__Data entries__.
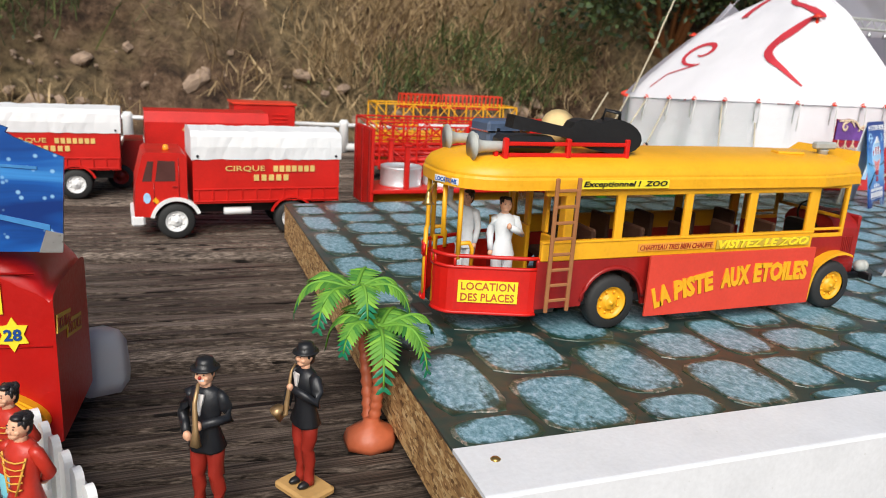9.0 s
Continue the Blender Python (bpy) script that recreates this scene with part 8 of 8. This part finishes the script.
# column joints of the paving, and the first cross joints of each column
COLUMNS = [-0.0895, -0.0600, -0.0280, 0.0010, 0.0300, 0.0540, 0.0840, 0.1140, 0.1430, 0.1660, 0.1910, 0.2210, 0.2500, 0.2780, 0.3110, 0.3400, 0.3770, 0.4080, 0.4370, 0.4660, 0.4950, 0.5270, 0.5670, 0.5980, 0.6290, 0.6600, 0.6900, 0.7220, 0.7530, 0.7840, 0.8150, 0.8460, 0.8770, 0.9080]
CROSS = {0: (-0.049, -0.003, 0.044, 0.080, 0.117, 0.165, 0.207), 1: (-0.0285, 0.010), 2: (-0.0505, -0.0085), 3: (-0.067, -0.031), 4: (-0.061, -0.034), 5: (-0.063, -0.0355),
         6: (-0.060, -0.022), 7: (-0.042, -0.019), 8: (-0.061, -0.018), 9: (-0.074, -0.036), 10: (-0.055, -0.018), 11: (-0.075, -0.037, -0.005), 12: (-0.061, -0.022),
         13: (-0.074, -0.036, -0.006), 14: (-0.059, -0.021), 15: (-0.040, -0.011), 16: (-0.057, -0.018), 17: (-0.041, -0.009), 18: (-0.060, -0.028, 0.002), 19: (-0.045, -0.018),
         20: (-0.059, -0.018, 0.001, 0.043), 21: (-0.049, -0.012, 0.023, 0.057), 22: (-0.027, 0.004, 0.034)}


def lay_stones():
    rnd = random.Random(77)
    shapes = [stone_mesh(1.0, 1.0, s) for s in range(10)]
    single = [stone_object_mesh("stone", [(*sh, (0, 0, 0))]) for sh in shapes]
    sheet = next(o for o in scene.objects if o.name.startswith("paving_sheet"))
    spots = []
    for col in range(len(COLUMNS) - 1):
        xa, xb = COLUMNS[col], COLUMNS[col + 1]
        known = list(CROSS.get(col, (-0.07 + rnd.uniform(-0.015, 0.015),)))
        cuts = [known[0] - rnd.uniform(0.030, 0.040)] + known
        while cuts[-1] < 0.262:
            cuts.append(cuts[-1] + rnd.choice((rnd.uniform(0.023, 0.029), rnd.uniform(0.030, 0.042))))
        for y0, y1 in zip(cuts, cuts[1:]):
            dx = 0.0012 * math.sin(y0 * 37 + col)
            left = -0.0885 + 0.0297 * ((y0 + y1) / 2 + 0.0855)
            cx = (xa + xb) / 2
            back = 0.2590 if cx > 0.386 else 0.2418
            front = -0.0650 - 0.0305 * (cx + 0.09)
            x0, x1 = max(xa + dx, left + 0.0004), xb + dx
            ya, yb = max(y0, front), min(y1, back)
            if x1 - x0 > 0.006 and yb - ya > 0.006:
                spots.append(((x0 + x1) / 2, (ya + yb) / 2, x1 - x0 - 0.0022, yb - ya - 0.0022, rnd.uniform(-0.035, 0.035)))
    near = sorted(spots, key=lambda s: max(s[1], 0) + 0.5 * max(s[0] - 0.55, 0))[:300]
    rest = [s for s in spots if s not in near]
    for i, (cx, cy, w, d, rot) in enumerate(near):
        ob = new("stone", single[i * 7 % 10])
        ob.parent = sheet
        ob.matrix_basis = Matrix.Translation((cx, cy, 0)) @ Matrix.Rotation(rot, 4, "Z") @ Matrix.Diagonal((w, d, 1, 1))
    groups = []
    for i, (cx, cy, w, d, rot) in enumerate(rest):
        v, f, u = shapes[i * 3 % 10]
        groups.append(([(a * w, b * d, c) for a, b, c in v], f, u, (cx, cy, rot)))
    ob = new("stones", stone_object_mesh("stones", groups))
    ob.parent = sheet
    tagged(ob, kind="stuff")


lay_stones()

==

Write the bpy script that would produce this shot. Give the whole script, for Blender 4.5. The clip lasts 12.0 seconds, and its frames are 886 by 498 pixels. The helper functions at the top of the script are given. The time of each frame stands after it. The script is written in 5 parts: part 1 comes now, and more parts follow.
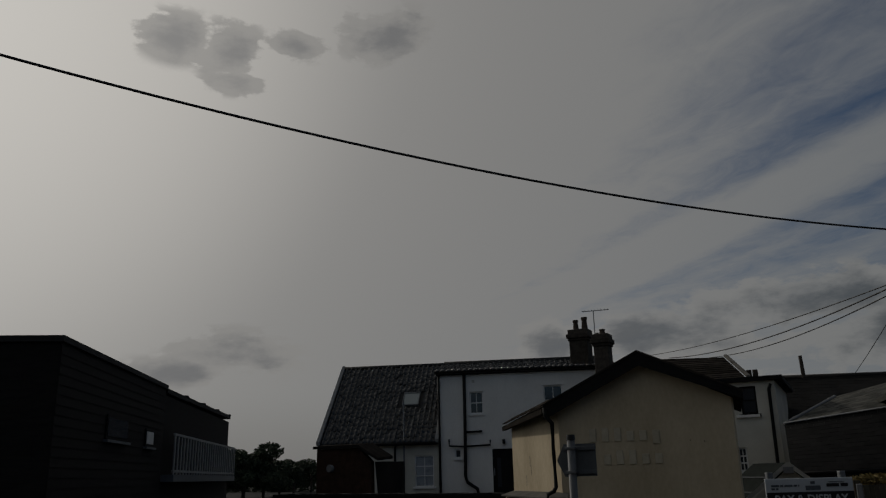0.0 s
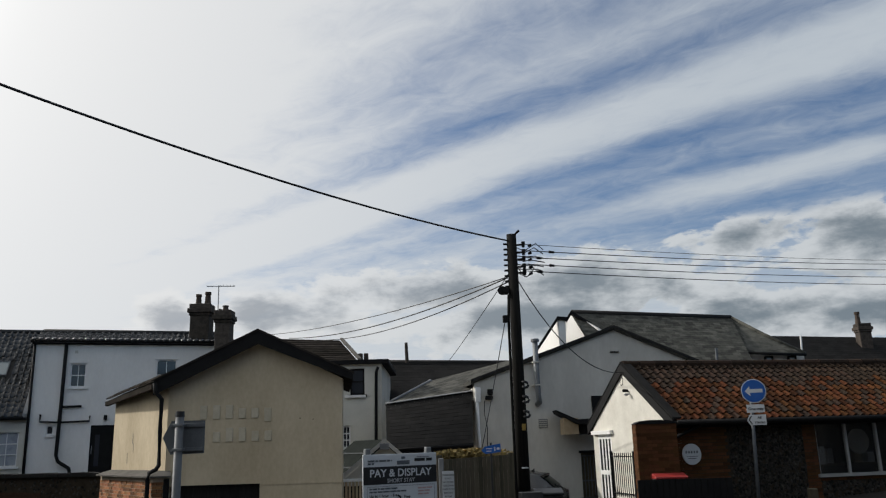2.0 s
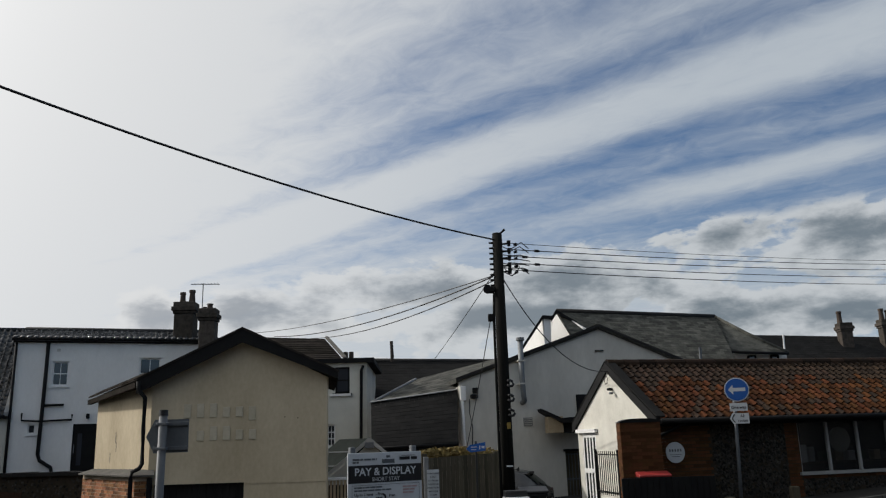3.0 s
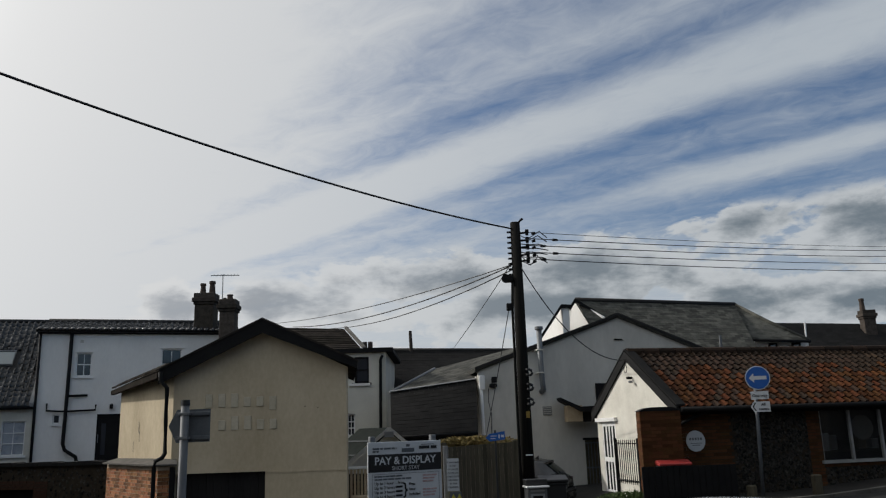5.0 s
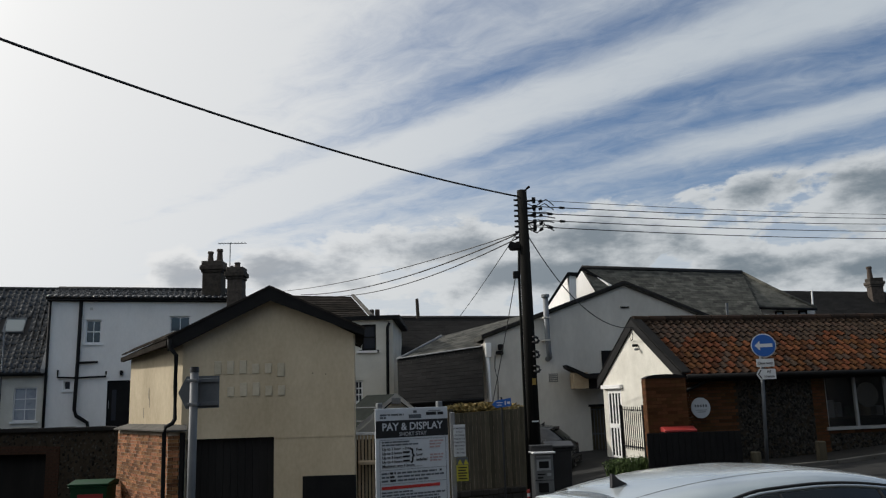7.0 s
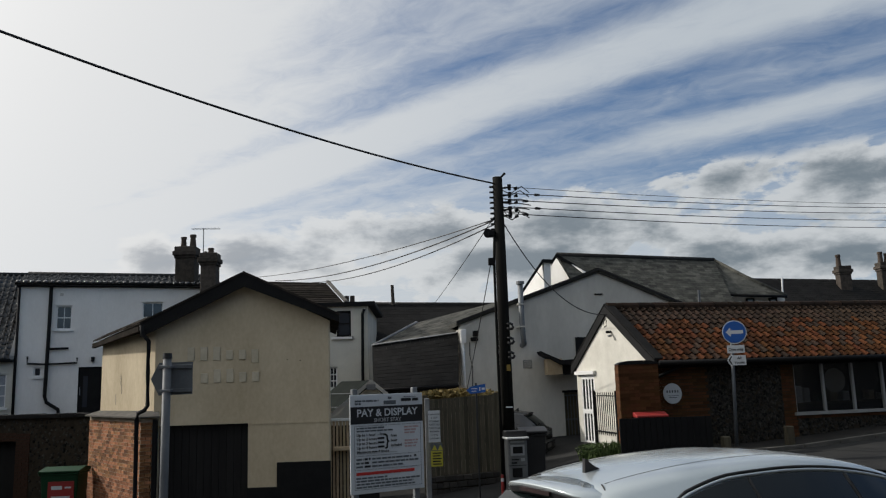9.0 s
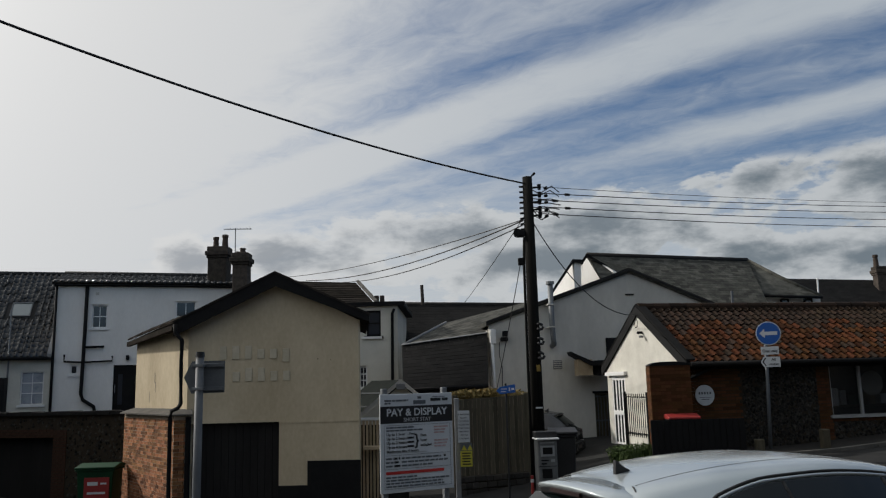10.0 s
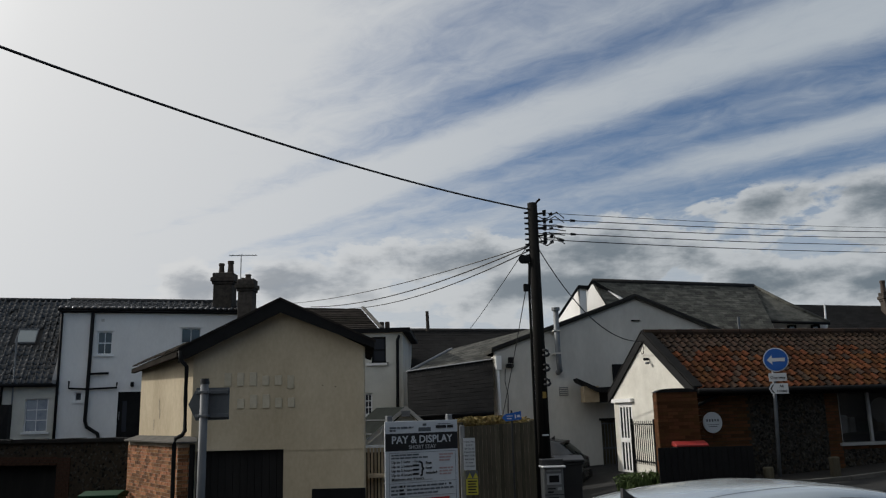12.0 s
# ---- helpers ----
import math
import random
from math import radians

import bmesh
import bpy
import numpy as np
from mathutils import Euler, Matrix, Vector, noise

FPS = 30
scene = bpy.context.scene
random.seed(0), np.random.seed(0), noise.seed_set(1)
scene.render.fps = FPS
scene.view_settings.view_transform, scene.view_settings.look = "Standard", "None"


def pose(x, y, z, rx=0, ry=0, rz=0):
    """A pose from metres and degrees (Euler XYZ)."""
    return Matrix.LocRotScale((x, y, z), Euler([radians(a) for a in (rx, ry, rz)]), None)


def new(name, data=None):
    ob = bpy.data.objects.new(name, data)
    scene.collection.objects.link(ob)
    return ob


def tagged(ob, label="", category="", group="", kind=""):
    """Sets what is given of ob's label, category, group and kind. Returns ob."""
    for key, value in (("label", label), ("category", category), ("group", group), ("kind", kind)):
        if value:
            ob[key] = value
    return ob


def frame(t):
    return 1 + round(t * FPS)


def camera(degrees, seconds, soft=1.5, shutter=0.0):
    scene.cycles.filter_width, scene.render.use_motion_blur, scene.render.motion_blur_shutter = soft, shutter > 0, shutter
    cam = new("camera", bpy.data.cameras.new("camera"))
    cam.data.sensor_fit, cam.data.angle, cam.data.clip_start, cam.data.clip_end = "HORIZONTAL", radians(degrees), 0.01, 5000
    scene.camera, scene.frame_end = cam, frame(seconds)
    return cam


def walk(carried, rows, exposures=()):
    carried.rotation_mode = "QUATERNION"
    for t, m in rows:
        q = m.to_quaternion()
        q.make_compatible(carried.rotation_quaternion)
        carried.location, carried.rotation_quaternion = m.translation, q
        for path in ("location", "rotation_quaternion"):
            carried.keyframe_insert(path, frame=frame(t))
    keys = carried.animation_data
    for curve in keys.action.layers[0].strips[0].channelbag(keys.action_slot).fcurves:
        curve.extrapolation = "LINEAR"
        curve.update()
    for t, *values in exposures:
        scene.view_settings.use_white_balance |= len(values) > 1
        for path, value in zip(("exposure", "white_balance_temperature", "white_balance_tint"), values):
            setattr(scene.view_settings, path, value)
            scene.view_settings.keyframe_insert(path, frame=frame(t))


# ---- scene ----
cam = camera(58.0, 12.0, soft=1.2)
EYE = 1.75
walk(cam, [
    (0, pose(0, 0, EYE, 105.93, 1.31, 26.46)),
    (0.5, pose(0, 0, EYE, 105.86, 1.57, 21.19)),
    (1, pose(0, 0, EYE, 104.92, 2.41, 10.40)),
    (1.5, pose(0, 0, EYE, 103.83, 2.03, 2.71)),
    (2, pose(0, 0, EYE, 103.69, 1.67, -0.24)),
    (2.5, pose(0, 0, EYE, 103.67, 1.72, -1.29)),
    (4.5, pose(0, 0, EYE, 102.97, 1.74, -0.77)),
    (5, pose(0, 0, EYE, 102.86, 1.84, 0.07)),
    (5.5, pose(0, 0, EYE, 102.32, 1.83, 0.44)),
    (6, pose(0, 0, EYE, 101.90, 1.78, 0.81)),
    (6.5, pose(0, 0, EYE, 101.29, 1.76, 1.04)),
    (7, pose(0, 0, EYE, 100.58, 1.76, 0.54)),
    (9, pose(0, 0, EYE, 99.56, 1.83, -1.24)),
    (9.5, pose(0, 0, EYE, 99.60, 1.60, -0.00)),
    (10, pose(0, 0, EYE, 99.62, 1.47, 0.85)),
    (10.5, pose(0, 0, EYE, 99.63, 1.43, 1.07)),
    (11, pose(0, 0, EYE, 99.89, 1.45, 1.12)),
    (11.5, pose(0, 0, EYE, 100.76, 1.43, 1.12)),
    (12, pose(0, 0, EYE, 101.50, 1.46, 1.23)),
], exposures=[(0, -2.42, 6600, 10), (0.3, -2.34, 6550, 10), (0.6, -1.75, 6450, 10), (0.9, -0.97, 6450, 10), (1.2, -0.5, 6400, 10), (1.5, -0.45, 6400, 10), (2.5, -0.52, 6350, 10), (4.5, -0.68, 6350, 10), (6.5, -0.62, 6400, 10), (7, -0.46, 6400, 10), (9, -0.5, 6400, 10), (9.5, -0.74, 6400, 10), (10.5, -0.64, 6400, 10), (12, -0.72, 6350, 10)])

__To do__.
Copy every line of the listing containing the string "values".

__Solution to the problem__.
    for t, *values in exposures:
        scene.view_settings.use_white_balance |= len(values) > 1
        for path, value in zip(("exposure", "white_balance_temperature", "white_balance_tint"), values):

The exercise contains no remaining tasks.